ELEANOR HALL: While many have criticised the scale of Britain's spending cuts one of the world's most powerful economic groups has praised the move to slash public debt, urging other nations to follow the UK's lead.


The Mont Pelerin Society held its biennial global meeting in Sydney and launched a stinging attack on the stimulus policies used to fight the global financial crisis.

The society's president professor Deepak Lal spoke to business reporter Michael Janda.

MICHAEL JANDA: Unbeknownst to most Australians one of the world's most powerful economic groups has recently visited our shores.

The Mont Pelerin Society was started just after World War II by Nobel Prize winner Friedrich von Hayek in an effort to fight back against communism, socialism and the Keynesian welfare state.

DEEPAK LAL: The society is literally there to promote the ideals of liberty - economic and political. The society has had, I can't remember - eight, nine Nobel Prize winners.

MICHAEL JANDA: That's the society's president professor Deepak Lal, a development economist from the University of California in Los Angeles.

And while its fight against communism largely ended in the early 1990s the society sees new battlefronts. One is the looming competition for economic supremacy between a free-market India and a state-controlled China.

DEEPAK LAL: China for 1500 years has been a tightly controlled bureaucratic authoritarian state. India for 2,000 years has been a completely anarchic society. Governments have never succeeded in doing anything.

And so as a result in India you've got civil society which actually manages to do all the things governments can't do. And that's its great strength.

In China if something happens to the state there will be another big band because the legitimacy that Chinese Communist Party which is the current dynasty, if that is eroded you could have chaos.

MICHAEL JANDA: Professor Lal says Australia should be careful not to over-commit to China.

DEEPAK LAL: If you're taking bets on the long-run, 20, 30 years, then clearly India is a better bet in my view, yeah.

MICHAEL JANDA: Another is the fight to quickly roll back the stimulus that most developed nations pumped into their economies during the financial crisis. And Professor Lal says the society is having some success.

DEEPAK LAL: The trouble is many other Western countries over the years have built up huge entitlement economies - welfare states in which you know they create politically determined income streams for all sorts of people.

And these then lead to a debt crisis. And this means that just trying to use the old Keynesian method, spending more, in fact makes this problem worse. And Britain for instance has bitten the bullet. It now decides, it's decided quite rightly the only way to deal with this is to reduce public debt levels.

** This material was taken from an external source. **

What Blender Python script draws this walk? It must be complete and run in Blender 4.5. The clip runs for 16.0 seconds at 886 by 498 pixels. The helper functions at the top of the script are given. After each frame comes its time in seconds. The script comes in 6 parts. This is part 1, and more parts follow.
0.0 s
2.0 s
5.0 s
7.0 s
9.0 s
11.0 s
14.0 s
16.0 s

MICHAEL JANDA: The society has a history of success, influencing the economic policies of conservative leaders such as Ronald Reagan and Margaret Thatcher in the 1980s.

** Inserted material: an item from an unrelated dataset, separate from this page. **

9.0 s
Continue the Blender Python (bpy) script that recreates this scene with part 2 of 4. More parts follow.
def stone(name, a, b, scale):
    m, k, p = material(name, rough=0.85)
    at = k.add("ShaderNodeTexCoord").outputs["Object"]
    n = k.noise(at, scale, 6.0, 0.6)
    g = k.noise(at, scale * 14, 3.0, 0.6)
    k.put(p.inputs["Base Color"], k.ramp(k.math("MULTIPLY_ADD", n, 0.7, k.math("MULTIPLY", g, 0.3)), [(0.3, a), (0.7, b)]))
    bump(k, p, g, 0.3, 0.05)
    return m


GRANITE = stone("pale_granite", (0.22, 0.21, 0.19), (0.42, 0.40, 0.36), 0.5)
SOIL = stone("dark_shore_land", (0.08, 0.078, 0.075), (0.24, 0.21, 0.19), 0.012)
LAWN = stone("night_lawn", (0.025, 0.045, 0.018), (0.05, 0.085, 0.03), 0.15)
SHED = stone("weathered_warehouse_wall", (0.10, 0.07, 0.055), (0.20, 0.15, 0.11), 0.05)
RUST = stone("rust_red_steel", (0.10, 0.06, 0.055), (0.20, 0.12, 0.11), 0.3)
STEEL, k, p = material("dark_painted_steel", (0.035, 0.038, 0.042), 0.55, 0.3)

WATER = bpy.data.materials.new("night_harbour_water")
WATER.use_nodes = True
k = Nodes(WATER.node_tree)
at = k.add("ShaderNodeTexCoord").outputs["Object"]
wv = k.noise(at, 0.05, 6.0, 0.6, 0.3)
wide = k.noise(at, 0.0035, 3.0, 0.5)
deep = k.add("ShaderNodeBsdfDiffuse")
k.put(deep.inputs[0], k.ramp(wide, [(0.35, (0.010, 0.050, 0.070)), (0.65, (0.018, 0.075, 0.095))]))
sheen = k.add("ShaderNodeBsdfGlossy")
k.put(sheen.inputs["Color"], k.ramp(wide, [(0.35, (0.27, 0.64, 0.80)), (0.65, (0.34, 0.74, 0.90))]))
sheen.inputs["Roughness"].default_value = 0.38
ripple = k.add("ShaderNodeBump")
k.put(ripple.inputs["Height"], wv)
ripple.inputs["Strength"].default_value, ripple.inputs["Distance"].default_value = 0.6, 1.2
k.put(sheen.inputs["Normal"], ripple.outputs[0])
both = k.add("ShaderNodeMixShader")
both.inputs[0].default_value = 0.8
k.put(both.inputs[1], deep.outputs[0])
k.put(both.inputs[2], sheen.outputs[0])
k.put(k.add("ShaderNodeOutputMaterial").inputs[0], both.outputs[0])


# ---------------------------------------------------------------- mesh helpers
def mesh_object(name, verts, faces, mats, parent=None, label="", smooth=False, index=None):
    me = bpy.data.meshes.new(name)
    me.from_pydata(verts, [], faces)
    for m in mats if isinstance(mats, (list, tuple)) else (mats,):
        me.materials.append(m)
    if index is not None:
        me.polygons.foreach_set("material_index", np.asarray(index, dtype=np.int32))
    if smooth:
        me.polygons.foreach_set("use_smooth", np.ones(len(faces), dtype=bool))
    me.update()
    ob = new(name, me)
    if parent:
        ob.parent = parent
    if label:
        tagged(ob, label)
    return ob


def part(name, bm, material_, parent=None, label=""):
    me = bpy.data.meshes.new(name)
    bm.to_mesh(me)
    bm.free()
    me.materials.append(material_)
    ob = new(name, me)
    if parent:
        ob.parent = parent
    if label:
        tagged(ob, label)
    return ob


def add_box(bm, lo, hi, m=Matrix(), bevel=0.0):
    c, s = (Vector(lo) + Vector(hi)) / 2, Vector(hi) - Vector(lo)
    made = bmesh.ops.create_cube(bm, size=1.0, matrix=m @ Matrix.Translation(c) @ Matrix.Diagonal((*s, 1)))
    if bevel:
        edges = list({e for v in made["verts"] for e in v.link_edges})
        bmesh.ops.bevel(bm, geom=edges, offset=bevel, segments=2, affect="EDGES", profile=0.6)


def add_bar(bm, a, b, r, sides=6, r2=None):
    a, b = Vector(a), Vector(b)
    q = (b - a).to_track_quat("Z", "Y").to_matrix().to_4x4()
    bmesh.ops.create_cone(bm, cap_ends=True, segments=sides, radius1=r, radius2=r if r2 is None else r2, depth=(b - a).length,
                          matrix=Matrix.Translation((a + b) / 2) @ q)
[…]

A look at the guests at last week's conference shows the influence it has in Australia with former prime minister John Howard one of the key note speakers.

A key function of the society is attacking government intervention in financial markets and the economists who advocate it such as Nobel Prize winner Joseph Stiglitz.

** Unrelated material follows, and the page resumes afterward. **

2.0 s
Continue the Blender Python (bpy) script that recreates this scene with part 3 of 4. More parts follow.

DEEPAK LAL: Joe Stiglitz is a very smart theorist but he's got no sense as far as public policy is concerned. They've had all this stimulus and what has happened? Unemployment is still very high, no sign of it coming down. So they're going to try this next thing, print money.

MICHAEL JANDA: Professor Frank Stilwell who teaches political economy at Sydney University says the power of the Mont Pelerin Society to influence government policy shouldn't be underestimated.

FRANK STILWELL: Kevin Rudd at the time of the global financial crisis announced here the end of neoliberalism. But frankly a couple of years on it doesn't look like that. The neoliberals are resurgent.

And the meeting of the Mont Pelerin Society is I think part of that process whereby the right wing economists get themselves reorganised for a new assault on this Keynesian response to the crisis.

MICHAEL JANDA: And he's banded together with some other left-wing Australian economists to mount an irreverent challenge to free market economics through the Monty Pelican Society.

FRANK STILWELL: The name is of course ironic. But it's a serious attempt to provide a counter to these neoliberal views, stressing the need for governments to take responsibility for a more secure and a more equitable society.

MICHAEL JANDA: I'm guessing it's not quite as well funded and doesn't hold its meetings at the Hilton Hotel?

FRANK STILWELL: (Laughs) Absolutely no funding at all. And the small meetings are held periodically in a public place.

ELEANOR HALL: That's Sydney University professor Frank Stilwell ending that report by Michael Janda.